Benson & Hedges World Cup 1992
A poor World Cup in Australia and New Zealand for Mohammad Azharuddin‘s Indian team, who won just two of eight matches. A humdinger against Australia saw India fall agonisingly close, but giving their fans plenty to cheer about was victory over Pakistan at the SCG.
Wills World Cup 1996
Co-hosts again, Azharuddin’s Indian team lost to Australia and Sri Lanka in the league stage, rallied to make the quarter-finals, beat Pakistan in another Indo-Pak epic, but came undone against Sri Lanka in a crowd-marred semi-final.
ICC World Cup 1999
A shaky start to the World Cup in England meant that India were always playing catch-up. Defeats to South Africa and then Zimbabwe were followed by their first win, over Kenya, in which Sachin Tendulkar hit a memorable hundred after his father’s death.
Then came a run-fest at Taunton, in which Sourav Ganguly and Rahul Dravid re-wrote the record books, and victory over hosts England. But losing to Australia and New Zealand dashed India’s chances of going further.
ICC World Cup 2003
Now captained by Ganguly, the Indian team’s campaign, barring the final, was the stuff of dreams. Having lost to Australia early on, India strung together a memorable run of 10 wins from 12 matches until they ran into Ricky Ponting’s team again.
The fast bowling was overall very efficient and the batsmen lived up to expectations. Their win over Pakistan was one for the ages and extended their dominance over their geographical neighbours to a fourth World Cup.
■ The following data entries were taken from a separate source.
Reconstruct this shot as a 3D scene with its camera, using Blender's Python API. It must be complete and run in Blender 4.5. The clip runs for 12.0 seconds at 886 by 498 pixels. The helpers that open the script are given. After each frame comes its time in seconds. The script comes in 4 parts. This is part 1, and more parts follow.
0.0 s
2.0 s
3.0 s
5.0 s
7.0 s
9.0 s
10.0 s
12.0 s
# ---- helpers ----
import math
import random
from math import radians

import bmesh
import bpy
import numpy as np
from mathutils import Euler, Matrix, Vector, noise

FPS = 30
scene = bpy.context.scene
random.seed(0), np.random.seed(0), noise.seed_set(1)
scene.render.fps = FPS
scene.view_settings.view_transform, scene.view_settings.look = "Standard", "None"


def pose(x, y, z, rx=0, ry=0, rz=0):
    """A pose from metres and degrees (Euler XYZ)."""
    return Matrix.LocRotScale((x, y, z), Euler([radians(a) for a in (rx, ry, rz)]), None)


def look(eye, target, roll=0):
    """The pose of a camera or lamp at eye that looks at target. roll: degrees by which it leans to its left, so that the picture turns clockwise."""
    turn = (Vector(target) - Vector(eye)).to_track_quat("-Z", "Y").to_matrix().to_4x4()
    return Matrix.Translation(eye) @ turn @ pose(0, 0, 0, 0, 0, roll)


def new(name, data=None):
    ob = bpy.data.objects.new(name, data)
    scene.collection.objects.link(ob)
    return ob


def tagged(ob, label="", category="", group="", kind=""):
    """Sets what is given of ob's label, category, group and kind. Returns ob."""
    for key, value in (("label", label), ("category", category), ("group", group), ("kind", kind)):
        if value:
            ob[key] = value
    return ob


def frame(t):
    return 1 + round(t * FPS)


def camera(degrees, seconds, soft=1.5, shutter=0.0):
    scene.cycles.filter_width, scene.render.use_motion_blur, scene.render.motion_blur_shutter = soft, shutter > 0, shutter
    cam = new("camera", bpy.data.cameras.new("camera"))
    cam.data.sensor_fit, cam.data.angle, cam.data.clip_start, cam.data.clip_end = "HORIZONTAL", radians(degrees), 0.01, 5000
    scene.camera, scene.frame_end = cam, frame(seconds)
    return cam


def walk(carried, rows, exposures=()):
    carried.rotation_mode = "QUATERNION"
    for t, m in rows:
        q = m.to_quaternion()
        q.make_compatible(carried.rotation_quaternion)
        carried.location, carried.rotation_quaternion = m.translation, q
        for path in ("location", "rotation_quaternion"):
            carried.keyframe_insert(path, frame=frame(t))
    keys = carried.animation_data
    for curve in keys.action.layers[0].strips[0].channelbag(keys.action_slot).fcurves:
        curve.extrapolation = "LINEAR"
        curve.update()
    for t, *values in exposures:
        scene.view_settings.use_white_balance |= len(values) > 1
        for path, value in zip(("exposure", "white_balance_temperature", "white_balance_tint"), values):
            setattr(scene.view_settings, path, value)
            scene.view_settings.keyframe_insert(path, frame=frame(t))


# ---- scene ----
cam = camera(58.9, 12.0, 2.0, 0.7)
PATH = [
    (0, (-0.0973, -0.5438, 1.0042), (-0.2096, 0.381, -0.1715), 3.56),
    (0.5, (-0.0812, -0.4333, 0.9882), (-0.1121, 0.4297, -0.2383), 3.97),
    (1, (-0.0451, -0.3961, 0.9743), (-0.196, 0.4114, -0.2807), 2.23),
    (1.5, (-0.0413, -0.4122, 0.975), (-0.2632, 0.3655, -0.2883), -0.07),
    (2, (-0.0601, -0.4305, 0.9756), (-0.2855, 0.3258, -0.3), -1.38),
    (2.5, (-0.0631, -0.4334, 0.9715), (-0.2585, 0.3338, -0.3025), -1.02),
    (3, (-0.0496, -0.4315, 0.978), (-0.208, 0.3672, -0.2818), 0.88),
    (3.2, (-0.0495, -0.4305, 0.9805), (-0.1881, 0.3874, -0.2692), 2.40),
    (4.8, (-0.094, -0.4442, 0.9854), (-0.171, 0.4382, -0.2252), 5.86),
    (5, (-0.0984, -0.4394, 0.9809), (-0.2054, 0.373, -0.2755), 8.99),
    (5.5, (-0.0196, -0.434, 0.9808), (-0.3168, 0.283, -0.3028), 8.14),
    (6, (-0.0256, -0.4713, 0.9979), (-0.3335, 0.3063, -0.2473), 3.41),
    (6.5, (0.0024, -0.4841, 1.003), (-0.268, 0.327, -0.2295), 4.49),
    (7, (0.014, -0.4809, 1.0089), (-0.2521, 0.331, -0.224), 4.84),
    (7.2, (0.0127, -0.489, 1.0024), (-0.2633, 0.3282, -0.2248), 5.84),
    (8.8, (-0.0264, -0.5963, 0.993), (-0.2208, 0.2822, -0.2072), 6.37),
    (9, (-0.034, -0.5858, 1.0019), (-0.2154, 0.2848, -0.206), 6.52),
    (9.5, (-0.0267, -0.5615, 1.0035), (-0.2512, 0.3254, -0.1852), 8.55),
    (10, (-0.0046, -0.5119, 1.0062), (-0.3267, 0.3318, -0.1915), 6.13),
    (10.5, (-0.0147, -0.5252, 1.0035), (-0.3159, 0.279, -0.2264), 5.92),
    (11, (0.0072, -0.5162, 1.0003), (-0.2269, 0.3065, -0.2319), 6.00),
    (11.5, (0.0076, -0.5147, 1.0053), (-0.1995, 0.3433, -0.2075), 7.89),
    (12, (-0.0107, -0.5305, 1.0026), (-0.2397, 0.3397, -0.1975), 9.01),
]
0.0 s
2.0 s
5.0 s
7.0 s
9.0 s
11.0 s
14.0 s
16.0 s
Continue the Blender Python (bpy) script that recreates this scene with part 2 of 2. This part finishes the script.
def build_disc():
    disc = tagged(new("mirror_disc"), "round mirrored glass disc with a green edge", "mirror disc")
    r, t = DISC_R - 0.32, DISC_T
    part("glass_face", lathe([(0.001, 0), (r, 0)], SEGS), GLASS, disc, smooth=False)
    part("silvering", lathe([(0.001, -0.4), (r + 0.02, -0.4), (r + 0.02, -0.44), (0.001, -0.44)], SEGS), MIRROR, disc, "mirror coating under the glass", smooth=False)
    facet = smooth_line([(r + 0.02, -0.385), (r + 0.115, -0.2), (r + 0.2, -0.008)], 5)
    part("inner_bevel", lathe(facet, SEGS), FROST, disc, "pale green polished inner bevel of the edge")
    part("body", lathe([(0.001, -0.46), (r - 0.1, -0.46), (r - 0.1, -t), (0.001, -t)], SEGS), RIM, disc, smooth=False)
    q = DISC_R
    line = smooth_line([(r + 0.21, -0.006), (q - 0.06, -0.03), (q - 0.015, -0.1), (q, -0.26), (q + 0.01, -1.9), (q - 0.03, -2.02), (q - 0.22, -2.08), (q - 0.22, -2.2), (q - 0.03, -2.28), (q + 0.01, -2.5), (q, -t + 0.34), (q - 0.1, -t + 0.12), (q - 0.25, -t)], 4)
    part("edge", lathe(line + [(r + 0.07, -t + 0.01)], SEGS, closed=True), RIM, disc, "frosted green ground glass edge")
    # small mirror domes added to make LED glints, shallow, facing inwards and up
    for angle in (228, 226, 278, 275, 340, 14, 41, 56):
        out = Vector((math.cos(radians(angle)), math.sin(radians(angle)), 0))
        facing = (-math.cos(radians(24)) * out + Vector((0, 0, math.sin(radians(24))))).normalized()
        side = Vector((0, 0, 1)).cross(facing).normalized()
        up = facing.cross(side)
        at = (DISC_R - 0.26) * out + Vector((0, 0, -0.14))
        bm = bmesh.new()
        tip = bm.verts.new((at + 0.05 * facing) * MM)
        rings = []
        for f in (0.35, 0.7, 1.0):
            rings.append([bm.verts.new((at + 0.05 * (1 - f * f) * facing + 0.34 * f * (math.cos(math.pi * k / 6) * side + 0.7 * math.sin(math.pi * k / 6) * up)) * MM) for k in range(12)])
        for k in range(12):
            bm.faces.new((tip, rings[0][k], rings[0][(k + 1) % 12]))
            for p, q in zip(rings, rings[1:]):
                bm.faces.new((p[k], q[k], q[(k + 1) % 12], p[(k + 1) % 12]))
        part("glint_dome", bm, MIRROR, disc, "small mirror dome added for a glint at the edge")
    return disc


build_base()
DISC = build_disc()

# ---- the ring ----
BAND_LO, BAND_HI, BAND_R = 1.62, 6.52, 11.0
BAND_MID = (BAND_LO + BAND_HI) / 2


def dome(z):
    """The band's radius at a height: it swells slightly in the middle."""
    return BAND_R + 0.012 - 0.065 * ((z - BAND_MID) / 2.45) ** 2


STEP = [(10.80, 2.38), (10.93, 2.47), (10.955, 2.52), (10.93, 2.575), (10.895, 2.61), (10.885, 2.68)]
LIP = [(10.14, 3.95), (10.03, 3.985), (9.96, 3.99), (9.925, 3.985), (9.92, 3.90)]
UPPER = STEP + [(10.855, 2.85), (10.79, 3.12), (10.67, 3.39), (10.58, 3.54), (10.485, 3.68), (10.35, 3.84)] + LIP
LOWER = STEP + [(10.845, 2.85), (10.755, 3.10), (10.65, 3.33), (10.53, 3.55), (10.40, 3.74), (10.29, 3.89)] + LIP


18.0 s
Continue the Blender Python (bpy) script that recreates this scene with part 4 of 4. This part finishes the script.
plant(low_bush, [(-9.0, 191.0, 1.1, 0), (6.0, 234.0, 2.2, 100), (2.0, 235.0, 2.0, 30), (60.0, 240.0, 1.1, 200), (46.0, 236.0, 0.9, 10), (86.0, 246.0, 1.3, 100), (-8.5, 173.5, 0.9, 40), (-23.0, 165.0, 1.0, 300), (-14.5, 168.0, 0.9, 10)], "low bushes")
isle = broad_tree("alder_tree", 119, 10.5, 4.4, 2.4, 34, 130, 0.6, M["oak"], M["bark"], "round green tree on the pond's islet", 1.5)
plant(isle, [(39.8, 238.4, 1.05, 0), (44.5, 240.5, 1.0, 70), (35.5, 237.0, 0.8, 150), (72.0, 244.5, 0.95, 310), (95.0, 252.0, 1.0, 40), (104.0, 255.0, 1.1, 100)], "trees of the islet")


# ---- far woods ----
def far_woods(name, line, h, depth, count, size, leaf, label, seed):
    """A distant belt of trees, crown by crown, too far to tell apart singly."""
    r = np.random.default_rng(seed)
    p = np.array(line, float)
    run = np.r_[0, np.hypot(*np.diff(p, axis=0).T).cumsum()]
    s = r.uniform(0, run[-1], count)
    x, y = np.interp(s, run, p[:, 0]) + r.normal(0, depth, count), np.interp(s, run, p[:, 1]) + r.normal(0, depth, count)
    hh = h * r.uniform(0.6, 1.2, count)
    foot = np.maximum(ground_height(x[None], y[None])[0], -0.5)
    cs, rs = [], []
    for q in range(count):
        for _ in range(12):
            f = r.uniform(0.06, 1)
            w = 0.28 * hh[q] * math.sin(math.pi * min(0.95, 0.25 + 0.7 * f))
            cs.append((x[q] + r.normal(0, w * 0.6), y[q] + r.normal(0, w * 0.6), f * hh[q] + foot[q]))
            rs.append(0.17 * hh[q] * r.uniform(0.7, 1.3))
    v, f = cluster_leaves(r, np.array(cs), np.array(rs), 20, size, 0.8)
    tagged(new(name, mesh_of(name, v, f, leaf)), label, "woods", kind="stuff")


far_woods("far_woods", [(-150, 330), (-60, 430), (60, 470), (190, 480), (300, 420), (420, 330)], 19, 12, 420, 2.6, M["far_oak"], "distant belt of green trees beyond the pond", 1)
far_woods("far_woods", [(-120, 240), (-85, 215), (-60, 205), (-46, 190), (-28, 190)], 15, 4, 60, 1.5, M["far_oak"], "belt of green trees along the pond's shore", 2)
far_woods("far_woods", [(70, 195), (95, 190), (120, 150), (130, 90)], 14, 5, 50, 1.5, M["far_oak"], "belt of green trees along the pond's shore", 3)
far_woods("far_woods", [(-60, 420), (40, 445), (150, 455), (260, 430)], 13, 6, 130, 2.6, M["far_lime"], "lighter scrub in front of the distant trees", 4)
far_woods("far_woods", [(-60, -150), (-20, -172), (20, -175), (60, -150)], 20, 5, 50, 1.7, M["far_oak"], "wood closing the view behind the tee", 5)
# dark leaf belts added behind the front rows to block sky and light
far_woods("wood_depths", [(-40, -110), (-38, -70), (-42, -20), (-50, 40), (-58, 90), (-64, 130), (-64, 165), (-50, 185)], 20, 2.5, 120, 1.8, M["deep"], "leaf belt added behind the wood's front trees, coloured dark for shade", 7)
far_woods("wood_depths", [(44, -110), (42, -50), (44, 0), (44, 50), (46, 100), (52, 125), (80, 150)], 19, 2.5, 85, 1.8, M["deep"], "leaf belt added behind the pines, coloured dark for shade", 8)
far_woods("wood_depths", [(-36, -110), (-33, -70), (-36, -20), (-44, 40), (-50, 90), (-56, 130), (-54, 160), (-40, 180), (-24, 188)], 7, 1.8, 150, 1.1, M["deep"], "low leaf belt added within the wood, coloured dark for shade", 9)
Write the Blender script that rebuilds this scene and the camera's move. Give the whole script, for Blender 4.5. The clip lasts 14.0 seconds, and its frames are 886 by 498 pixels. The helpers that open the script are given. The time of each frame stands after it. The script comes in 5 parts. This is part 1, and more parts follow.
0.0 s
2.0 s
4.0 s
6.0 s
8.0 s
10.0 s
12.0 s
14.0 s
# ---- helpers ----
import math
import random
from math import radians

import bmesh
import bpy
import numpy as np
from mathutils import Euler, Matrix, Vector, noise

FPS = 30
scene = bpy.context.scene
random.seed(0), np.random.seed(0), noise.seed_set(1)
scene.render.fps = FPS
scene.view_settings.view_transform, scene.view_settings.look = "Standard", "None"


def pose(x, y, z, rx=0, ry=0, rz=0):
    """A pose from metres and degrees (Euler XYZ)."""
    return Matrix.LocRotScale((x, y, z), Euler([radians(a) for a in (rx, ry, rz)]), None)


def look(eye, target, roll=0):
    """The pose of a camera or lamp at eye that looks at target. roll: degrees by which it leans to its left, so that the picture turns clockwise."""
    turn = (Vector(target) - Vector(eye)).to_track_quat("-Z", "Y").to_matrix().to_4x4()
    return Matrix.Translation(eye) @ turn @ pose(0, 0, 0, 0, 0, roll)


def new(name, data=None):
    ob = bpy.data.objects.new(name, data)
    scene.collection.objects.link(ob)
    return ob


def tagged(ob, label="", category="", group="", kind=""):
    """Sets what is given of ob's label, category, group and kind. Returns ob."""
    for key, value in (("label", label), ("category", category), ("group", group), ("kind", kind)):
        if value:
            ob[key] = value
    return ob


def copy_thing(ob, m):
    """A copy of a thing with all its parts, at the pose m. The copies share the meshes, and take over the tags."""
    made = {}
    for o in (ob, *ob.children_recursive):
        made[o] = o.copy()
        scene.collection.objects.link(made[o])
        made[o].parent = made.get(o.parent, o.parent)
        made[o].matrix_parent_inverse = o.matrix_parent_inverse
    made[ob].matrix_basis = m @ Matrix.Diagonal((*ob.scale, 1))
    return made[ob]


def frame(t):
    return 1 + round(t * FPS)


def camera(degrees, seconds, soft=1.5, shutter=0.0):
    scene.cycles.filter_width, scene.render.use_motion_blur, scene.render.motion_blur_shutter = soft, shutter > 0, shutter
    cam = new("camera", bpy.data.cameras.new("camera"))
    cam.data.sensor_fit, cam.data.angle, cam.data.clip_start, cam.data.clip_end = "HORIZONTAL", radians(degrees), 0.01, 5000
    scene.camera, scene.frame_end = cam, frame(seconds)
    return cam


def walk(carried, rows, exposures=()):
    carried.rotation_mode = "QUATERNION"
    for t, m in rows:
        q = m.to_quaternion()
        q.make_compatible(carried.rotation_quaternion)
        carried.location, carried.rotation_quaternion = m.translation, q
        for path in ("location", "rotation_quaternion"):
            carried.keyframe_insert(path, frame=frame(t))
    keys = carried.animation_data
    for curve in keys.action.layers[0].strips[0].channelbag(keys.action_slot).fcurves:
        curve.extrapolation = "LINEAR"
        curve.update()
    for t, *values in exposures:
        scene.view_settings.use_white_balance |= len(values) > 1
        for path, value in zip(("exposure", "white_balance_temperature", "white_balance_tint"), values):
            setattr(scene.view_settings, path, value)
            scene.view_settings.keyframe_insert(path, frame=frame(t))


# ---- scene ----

In short, India were too good for everyone bar Australia.
Sachin Tendulkar swept the Man-of-the-Series prize for his 673 runs in 11 matches.
ICC World Cup 2007
India promised much in the 2007 World Cup in the West Indies, but losing to Bangladesh at Port of Spain in their opening match left them stunned.
Needing to win their next two matches to stay alive, Dravid’s team smashed minnows Bermuda and then lost to Sri Lanka to crash out.
ICC World Cup 2011
India came into the World Cup billed as favourites and duly lived up to those expectations, though their captain MS Dhoni admitted after it was over that the entire team had been twisted into knots of anxiety due to the pressure.
Dhoni’s team beat Bangladesh, tied with England, beat Ireland and Netherlands, lost to South Africa and beat West Indies to enter the knockouts.
In the quarter-finals, India overcame defending champions Australia to set up a tantalising semi-final in Mohali. There, they stifled Pakistan’s challenge to set up an all-Asia final in Mumbai. The grand finale, played out in front of a spanking new Wankhede Stadium with politicians and Bollywood’s glitterati in attendance, saw India beat Sri Lanka to lift the World Cup trophy after a 28-year gap.
ICC World Cup 2015
Dhoni’s team entered the 2015 World Cup held in Australia and New Zealand in the middle or poor form but transformed themselves, thanks largely to the fast bowlers. Seven wins in a row took India into the knock-outs, where they lost to eventual winners Australia in the SCG semi-final.
INDIAN RECORDS AT THE WORLD
• Sachin Tendulkar is India’s all-time leading run-getter of World Cups, amassing 2278 runs in his 45 appearances. He is followed by Sourav Ganguly (1006) and Rahul Dravid (860)
• Tendulkar holds a few other India batting records at the tournament – that of most hundreds (six), sixes (27), fours (241), fifties (15) and most runs in a single edition (673 in 2003)
• Ganguly holds the record for India’s highest score in a World Cup, when he hit 183* against Sri Lanka in 1999
• It was during this match at Taunton that Ganguly and Dravid put on a then-record ODI partnership of 318 for the second wicket, which still stands as India’s best at any World Cup
• Sunil Gavaskar has the highest average of any Indian batsman at a single World Cup. He averaged 113 in 1975, from three matches, courtesy two not outs
• Zaheer Khan and Javagal Srinath are India’s joint leading wicket-taker at the World Cup, with 44 each. Zaheer’s 44 came from 23 matches, Srinath’s from 34
• Of Zaheer’s 44 wickets, 21 came during the 2011 World Cup which is the most by an Indian bowler in any tournament. Zaheer matched Roger Binny’s record of 18 – taken in 1983 – during India’s run to the final of the 2003 World Cup and in 2011 made the record his own as India won the title
• Ashish Nehra holds the best figures by an Indian at any World Cup – 6/23 versus England at Kingsmead in 2003
• The other Indian bowlers to claim five-wicket hauls at the tournament are Venkatesh Prasad (1999), Robin Singh (1999), Yuvraj Singh (2011) and Kapil Dev (1983)
• India’s most potent bowler at the World Cup is Umesh Yadav, who in 2015 took 18 wickets at a strike-rate of 21.4
• With a minimum cut-off of 10 matches played, the Indian bowler with the best economy rate at the World Cup is Madan Lal (3.66)
• MS Dhoni, who led India in the 2011 and 2015 World Cup, is the country’s most successful wicketkeeper with 32 dismissals. Dhoni has held 27 catches and effected five stumpings at the tournament
• For non-wicketkeepers, Anil Kumble has held the most catches -14
• India’s overall World Cup record is 46 wins, 27 losses, one tie and one no-result from a total of 75 games
• As a side, India’s biggest World Cup win came over Bermuda in 2007 when they beat them by 257 runs
This year’s all-play-all format was used only once in the 44-year World Cup history – in 1992 in Australia-New Zealand. Everyone has welcomed it and teams will have to relentlessly be the best to beat the best and come up trumps.
All the Indian WC-bound players are in touch with the game and remained fighting fit through the Indian T20 League. The 23-day gap between the League final (May 12th) and the first World Cup match, on June 5th, against South Africa, is crucial too. Besides being relentlessly aggressive and resourceful, Kohli’s India may quietly be pursuing that slither of alchemy that drives teams onwards in a championship—a collective turnaround, or a stellar performance that ignites inspiration. That and a fortuitous touch that transforms Indian teams into an all-winning, well-lubricated juggernaut.